▶ [EXERCISE]: Every line below should be copied exactly; drop the pictures.
## start
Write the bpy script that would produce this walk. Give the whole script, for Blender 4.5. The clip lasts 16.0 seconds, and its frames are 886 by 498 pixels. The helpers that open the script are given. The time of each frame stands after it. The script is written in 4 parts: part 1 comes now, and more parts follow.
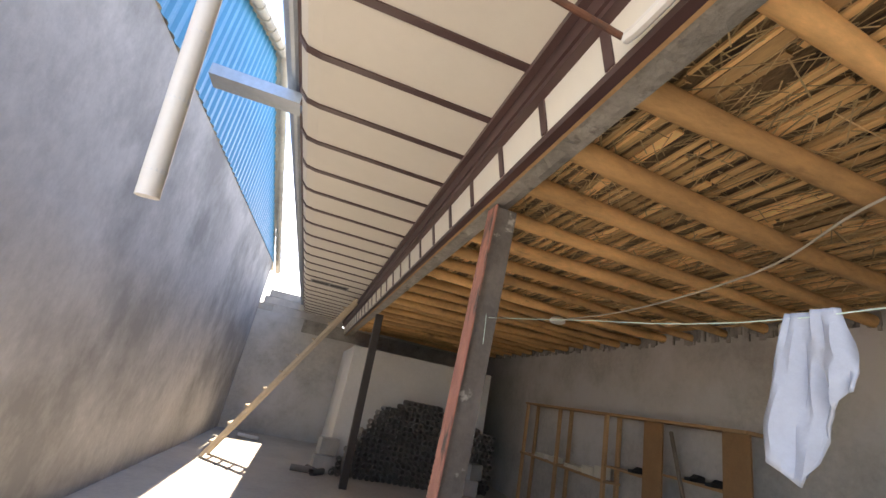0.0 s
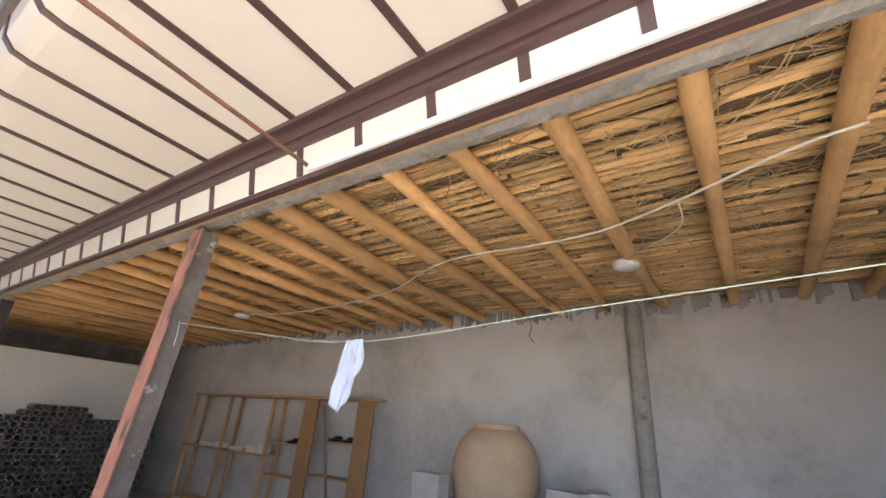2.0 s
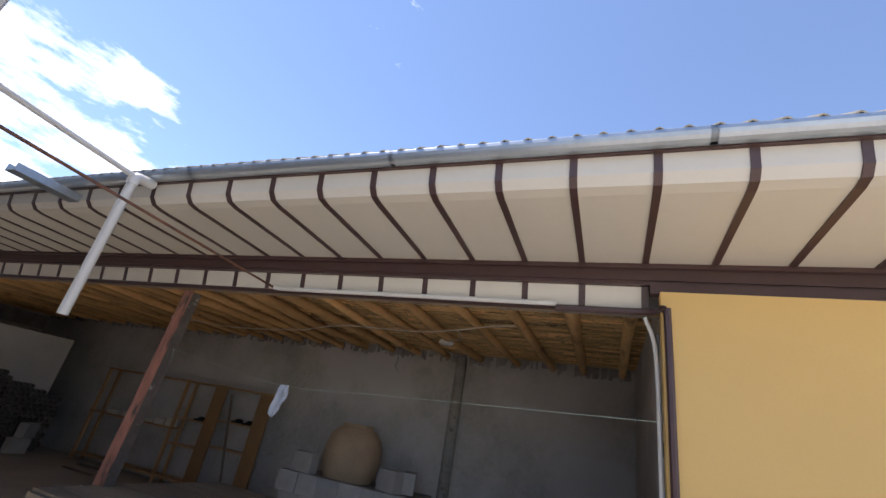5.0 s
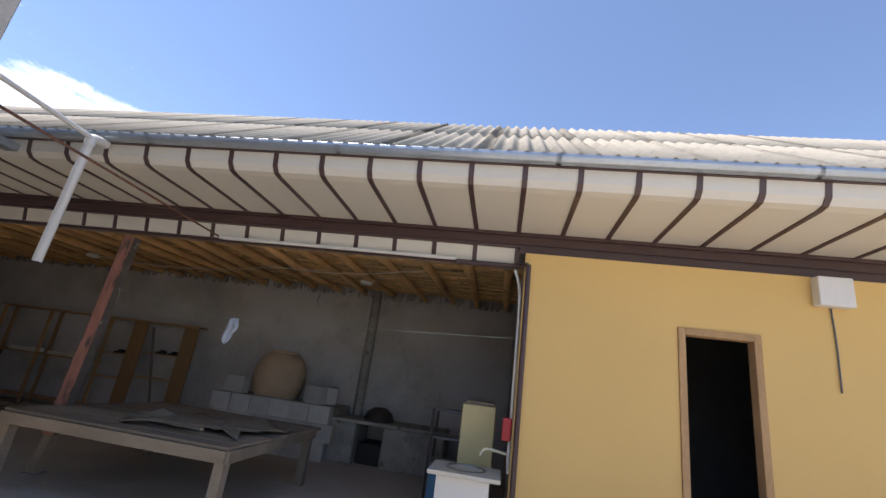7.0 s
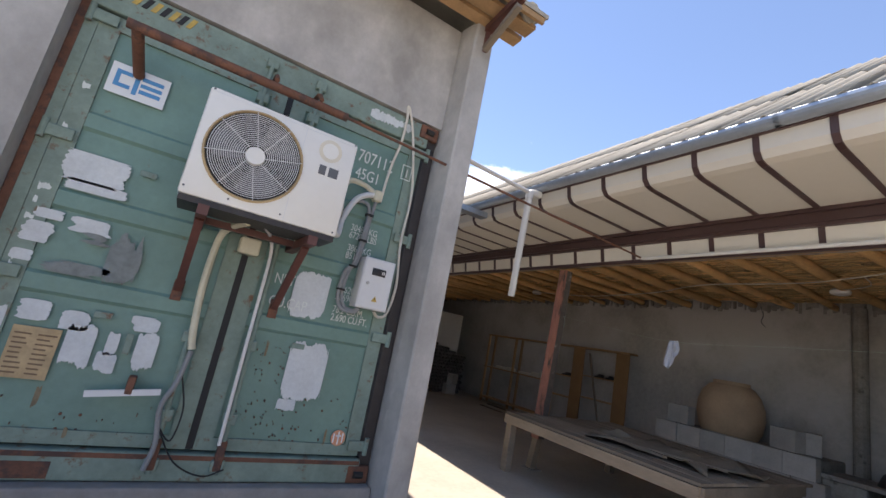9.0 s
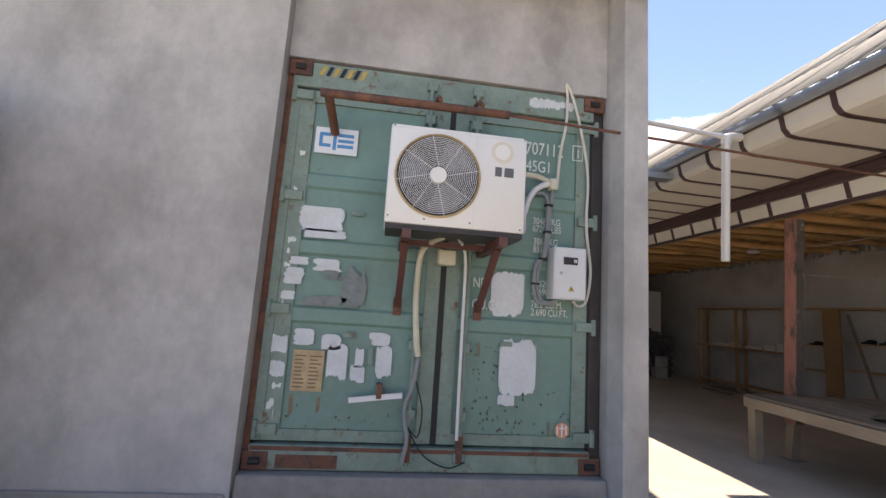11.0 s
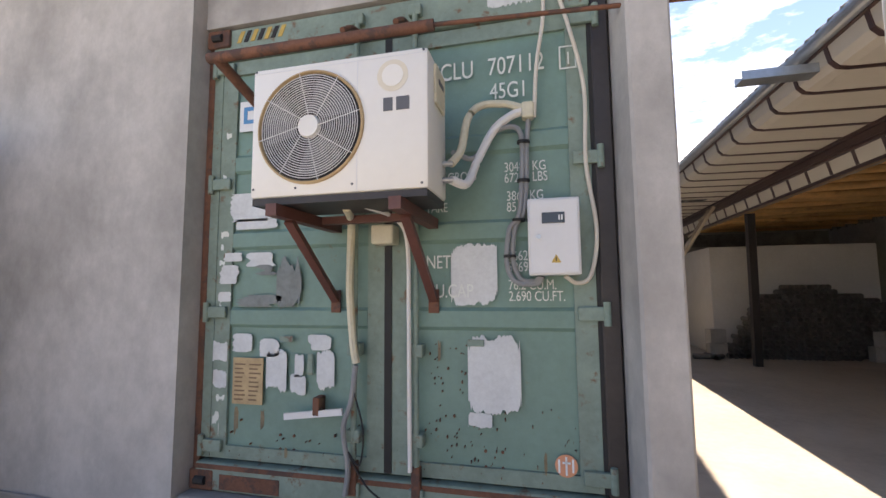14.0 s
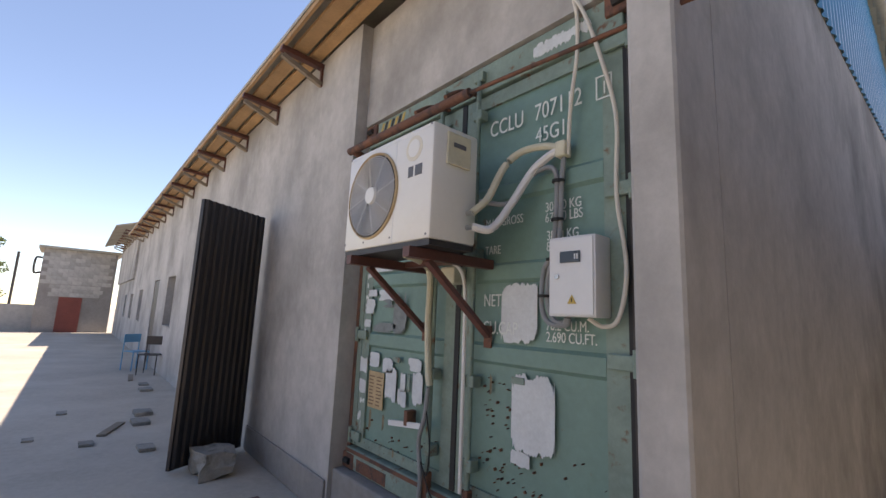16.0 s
## end
▶ [OUTPUT FOR THIS EXERCISE]:
Write the bpy script that would produce this walk. Give the whole script, for Blender 4.5. The clip lasts 16.0 seconds, and its frames are 886 by 498 pixels. The helpers that open the script are given. The time of each frame stands after it. The script is written in 4 parts: part 1 comes now, and more parts follow.
0.0 s
2.0 s
5.0 s
7.0 s
9.0 s
11.0 s
14.0 s
16.0 s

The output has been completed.